When hindsight is 20/20, looking back frequently is the only way to move forward on the best course. We want to know what’s worked really well so we can keep doing it, but we also want to know what didn’t work well, so we can change and improve. The retrospective removes the waste of going in the wrong direction while also providing opportunity for course correction. 

That said, before we get into something like the retrospective, we should be able to answer the question, “What is agility?” This has been written about elsewhere, but for now let’s answer with: Agility is bringing good thinking to 
action quickly.

This requires awareness of something needing attention, to then be responded to quickly and effectively with some action. If this is true, then our agility is measured by the speed and effectiveness 
of our responses. This is instructive for increasing our agility, for bringing better and better thinking to action faster.

The key to understanding this instruction is in the idea of awareness. One needs to be aware of something to respond to it. While increasing our awareness gives us more to respond to, doing so quickly and effectively can only get better over time through learning. This is why the retrospective activity is at the heart of any attempt to work in an agile manner, as this is where we stop to take advantage of our 20/20 hindsight vision.

Scrum has identified 5 Values to be instrumental to its process. Understanding how these values fit together is important for bringing interpersonal awareness to your team and its work. These values, whether doing Scrum or not, are critical to keep in mind during retrospective activities.

  1. Commitment - Commitments build trust, enable accountability, and get things done. How did we do on making, keeping, or breaking commitments?
  2. Openness - Sharing our progress is a critical awareness for the team to have as many “in progress” tasks tend to be related. Also, when we are unsure about a commitment, whether to make or break one, we need to be open about our challenges. 
  3. Focus - To hold ourselves accountable in keeping our commitments, we need to keep our focus on our tasks. How well are we managing distractions and interruptions?
  4. Respect - We are the right people, at the right time, for this team, and we do the best we can. Are we accepting of each other?
  5. Courage - It can take courage to openly and intentionally hold and protect these values. The Retrospective is a big event for this value, but we can ask daily if we are speaking up as much as we could.

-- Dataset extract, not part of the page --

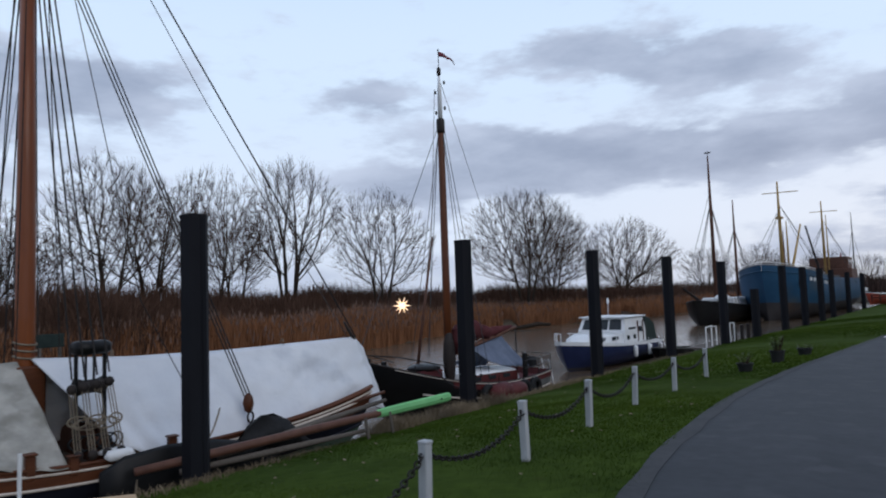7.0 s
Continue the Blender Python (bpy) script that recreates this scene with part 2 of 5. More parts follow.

When thinking about how things are going on our team and in our own work, we can use each of these values to help us generate topics within the retrospective’s two standard categories, “What should stay the same?” and “What might we change?” Over time, if we organize the retro topics people bring up and group them within their affected values from above, we may start to see some trends with our team as being strong in some values, but needing work in others. We can then look into trying team building activities that focus on improving each of the values that our team happens to need to strengthen.